Lido Finance deployed stVaults with its V3 update on the Ethereum mainnet, transforming the protocol into a modular staking infrastructure. The change aims to give developers, Layer 2 networks, and institutional participants greater control over validator selection, fee configuration, and risk parameters.
Lido Finance launched stVaults on the Ethereum mainnet, addressing a range of operational and compliance demands. The company also announced that the model will help mobilize a significant portion of the idle ETH supply.
stVaults are non-custodial smart contracts that allow third parties to define custom staking configurations while leveraging Lido’s existing validator and liquidity layers. According to Lido, the design preserves the composability of stETH but allows participants to select node operators, set fees, and implement tailored risk controls without building their own staking stack.
Despite its public launch, stVaults were already in use. Linea uses them in Linea Yield Boost to stake a portion of the bridged ETH and redirect staking rewards to incentivize liquidity providers. Nansen also uses them for staking, combining stVaults with DeFi strategies on stETH.
Day 1 results for stVaults
Upon its launch, stVaults was well-received by professional validators such as P2P.org, Chorus One, Pier Two, and Sentora. These are deploying dedicated infrastructure behind stVaults while maintaining access to shared liquidity, which Lido presents as a way to meet institutional segregation and operational separation requirements.
Lido and early integrators use stVaults to help meet institutional, compliance, and custody workflows. Lido DAO has proposed a risk assessment framework to evaluate new vault configurations.

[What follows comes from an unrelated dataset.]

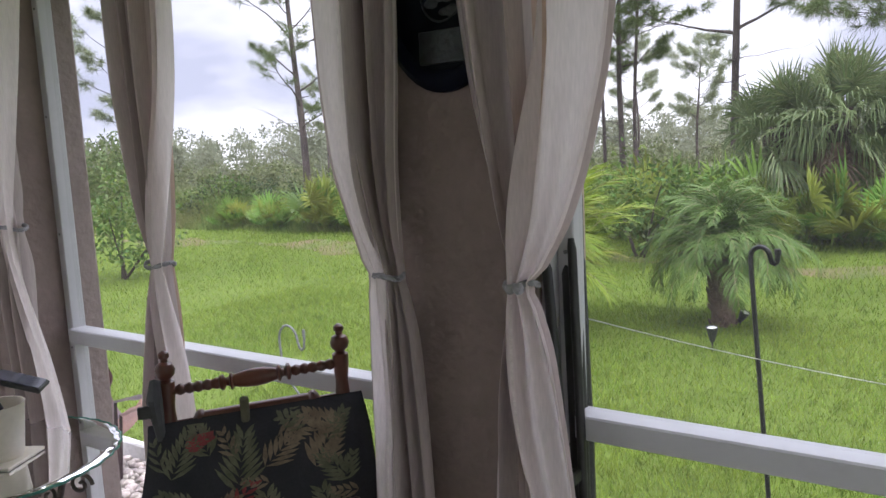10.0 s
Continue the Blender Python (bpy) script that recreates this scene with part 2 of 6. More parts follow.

Lido documentation and community discussions acknowledge residual exposures: the newly deployed contract logic is less tested than legacy pools, validator misbehavior can produce slashing that affects a single vault, and adverse market events could strain the stETH peg despite shared liquidity buffers.
For markets, the combination of dedicated validator stacks with stETH’s shared liquidity could increase productive use of idle ETH and expand demand for stETH-denominated instruments—provided the protocol’s new contracts and risk framework withstand real-world pressure and maintain market confidence.